In 1974, Gygax and Dave Arneson published a game called Dungeons & Dragons, a fantasy role-playing game (RPG) where players assume the roles of wizards, rangers, knights, clerics or other archetypes from high fantasy. Inspired largely by mythology and fantasy, D&D caught on in 1977 when Gygax's company, TSR, published a box set. That was followed in 1978 by Advanced Dungeons & Dragons. The game went through a few more rule changes but its popularity is still strong today.
The game is the bane of several fundamental religious groups who claim role-playing games are Satanic. Some of the early artwork and demon stats in the earlier books enforce this, but, contrary to Jack Chick, players don't embark on quests only to kill themselves in the municipal sewer system. That's bullshit.

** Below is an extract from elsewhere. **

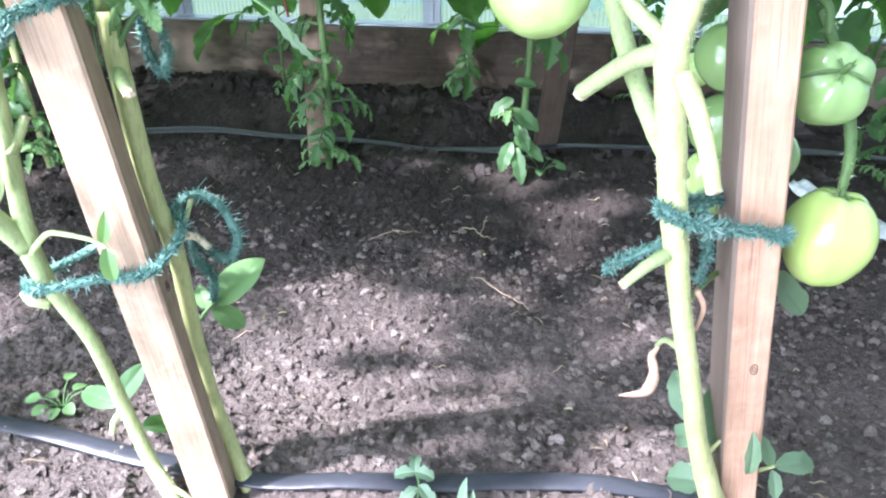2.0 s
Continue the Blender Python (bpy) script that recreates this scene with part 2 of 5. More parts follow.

I remember joining the Dungeons & Dragons Club at my junior high school in 1983. Video arcades captured my interest as a kid, but it was this paper and pencil game that really grabbed me. I liked how the Dungeon Master created adventures for his players using story telling and imagination, two things missing from my video-addled, television-infused youth.
I bought the main rulebooks, the Monster Manual, Deities and Demigods and a few modules. Yes, adventures back then were called modules. I bought a bunch of the metal figures which were probably made from lead. Those early D&D books are among my most prized possessions. Where else can you see an illustration of bare-chested succubus or nymph? As a teenager too young to buy a skin mag, this was the next best thing. I even had the early blue box set and a stack of Dragon Magazines from the early 1980s, which my mother threw away a few years ago, not knowing what they were.
Several years passed and I hadn't cracked open any of my D&D books. I abandoned RPGs for the brain-numbing fun of computer games. In high school I started playing a game called Torg. I liked it, but wasn't interested in continuing with RPGs then. After all, they're for socially awkward geeks, right?
When I was in my 20s, I found a game store in Cape May County, New Jersey. The owner got me interested in a game called Deadlands, a Western game set in an alternative past. A few years later, I wrote to the owner of Pinnacle Entertainment, Shane Hensley, the designer and creator of Deadlands. I contributed an article to his short-lived magazine, The Deadlands Epitaph. I'm in my 30s and designing my own RPG called The Ravaged Earth Society that will be compatible with Pinnacle's Savage Worlds system.
So everything came full-circle. I'd like to think Gary Gygax inspired me when I was 14, with that first roll of the polyhedral dice, when my character Champion Ator crawled through the dungeon of Zaporon's mountain fortress, avoiding orcs and discovering treasure.
Thanks for your creation, Mr. Gygax. You're more than the father of RPGs - you're the father of countless dreams and worlds.